Che i dati personali fossero trattati alla stregua di una forma di pagamento era cosa ormai pacifica ma, con l’ultimo provvedimento dell’Unione europea in tal senso, la cosa appare ormai ufficiale.
La fornitura di contenuti o di servizi digitali nel web è spesso gratuita, ma solo all’apparenza. Ogni volta che “clicchiamo” qualcosa sul web o effettuiamo una scelta su un dispositivo cediamo alla rete (inconsapevolmente) un pezzo di noi: un’opinione, un’emozione, un desiderio o un sogno. Come in un grande puzzle, la rete colleziona i singoli frammenti e, like dopo like, con meticolosa pazienza algoritmica, riesce a comporre la fotografia del nostro essere. Un tesoretto che, se applicato a fini commerciali, può diventare l’arma segreta per ogni azienda.
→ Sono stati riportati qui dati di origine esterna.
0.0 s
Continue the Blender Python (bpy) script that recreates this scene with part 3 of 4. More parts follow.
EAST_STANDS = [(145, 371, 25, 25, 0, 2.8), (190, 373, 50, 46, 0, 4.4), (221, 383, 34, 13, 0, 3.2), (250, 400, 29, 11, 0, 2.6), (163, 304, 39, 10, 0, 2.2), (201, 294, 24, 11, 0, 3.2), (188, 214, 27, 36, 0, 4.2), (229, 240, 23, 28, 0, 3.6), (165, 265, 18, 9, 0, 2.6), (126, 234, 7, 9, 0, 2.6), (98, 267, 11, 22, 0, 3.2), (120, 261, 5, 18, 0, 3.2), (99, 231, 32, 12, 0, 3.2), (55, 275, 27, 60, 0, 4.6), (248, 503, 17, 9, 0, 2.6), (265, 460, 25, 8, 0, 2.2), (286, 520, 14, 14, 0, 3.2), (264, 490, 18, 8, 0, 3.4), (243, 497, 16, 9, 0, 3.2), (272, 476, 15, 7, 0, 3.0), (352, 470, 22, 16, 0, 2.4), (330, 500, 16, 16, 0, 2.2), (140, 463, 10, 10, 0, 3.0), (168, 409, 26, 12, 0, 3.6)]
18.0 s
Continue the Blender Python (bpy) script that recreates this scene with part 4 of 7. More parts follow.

È questo, dunque, il prezzo che dobbiamo corrispondere per vivere da cittadini digitali: spogliarci dei nostri vestiti mettendo a nudo la nostra (vera) personalità nelle mani delle piattaforme di Internet che, di contro, non ci restituiscono nessuna trasparenza su come tali dati vengono impiegati. L’accesso al social network, una chat o il navigatore sul nostro telefono rimangono gratis, ma in realtà li stiamo pagando “regalando” i nostri dati personali.
Per questo l’UE vuol vederci chiaro e, in considerazione del valore economico dei dati personali, ha chiesto regole chiare, indirizzando agli Stati membri la Direttiva 2019/770, che ora il Parlamento italiano di appresta a recepire. Nel recepimento della direttiva nell’ordinamento nazionale, il Governo ha elaborato un testo volto ad introdurre nel Codice del consumo (D.Lgs. n. 206 del 2005) un nuovo Capo I-bis nella parte IV, inerente ai contratti che hanno per oggetto contenuti digitali e servizi digitali.
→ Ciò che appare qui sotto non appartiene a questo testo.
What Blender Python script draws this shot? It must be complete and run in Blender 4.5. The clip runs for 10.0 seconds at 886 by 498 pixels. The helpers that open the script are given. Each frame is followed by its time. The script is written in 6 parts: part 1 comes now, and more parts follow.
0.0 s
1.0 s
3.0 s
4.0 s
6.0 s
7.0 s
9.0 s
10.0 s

“Il recepimento della Direttiva apporta modifiche divenute ormai indispensabili per la tutela del consumatore contribuendo, si spera, a correggere una serie di criticità che sino ad ora, l’assenza di una normativa ad hoc, aveva acutizzato esponendo il contesto commerciale più diffuso – quello digitale – ad una totale indeterminatezza di regole in merito alle obbligazioni contrattuali ed extracontrattuali nascenti tra le parti” ha commentato a LabParlamento l’Avv. Raffaella Grisafi, partner dello studio legale Iurilli e Grisafi, specializzata in tutela del consumatore.
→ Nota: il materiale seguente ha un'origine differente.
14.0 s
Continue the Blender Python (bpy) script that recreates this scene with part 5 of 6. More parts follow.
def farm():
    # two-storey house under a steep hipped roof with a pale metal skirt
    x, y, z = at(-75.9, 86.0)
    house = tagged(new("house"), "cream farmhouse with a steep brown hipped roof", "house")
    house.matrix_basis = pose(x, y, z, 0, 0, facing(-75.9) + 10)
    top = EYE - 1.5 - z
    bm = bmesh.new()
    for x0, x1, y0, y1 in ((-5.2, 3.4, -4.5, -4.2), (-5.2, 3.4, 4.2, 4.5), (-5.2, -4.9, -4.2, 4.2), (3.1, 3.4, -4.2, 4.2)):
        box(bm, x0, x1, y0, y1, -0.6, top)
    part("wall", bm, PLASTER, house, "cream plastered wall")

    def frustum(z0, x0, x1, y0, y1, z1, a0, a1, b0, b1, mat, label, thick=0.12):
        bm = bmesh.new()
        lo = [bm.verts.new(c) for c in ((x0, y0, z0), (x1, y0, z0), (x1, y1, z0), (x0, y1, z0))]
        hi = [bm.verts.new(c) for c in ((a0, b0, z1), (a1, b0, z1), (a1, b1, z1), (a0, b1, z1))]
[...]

Oltre a riconoscere appieno che la protezione dei dati personali è un diritto fondamentale e che tali dati non possono dunque essere considerati una merce, la direttiva punta a garantire che i consumatori abbiano diritto ad adeguate protezioni contrattuali, nell’ambito di tali modelli commerciali. La direttiva si applica, dunque, a tutti quei contratti in cui l’operatore economico fornisce un servizio digitale in cambio dei dati personali del consumatore come, ad esempio, nel caso in cui un utente fornisca il proprio nome e l’indirizzo email al momento della creazione di un account sui social media o per accedere ad un sito web qualsiasi: in questo caso, per evitare proprio la perdita del controllo sulle proprie informazioni personali e – di contro – impedire che i gestori digitali utilizzino queste informazioni per scopi diversi dalla mera fornitura del servizio richiesto, la Direttiva pone precisi paletti e dispone adeguate garanzie per i consumatori.
“Gli spunti di interesse sono molteplici, particolare attenzione merita il tema della patrimonializzazione del dato la cui ammissibilità non solo adesso è pacifica ma è presentata anche nella veste di corrispettivo direttamente utilizzabile dal consumatore per l’accesso a beni e servizi” ha continuato l’Avv. Grisafi. “Si aprono scenari molto sfidanti dal punto di vista ermeneutico che suggeriscono di riflettere anche sul modello di cooperazione delle due Autorità di vigilanza direttamente competenti: AGCM e Garante della privacy ora più che mai convergenti su un medesimo ambito. Ciò, tuttavia, non deve distrarre dal principio che rimangono ontologicamente diversi gli obblighi normativi afferenti il trattamento del dato personale e quelli relativi alla gestione, in sede negoziale, dello stesso” ha concluso l’Avv. Grisafi.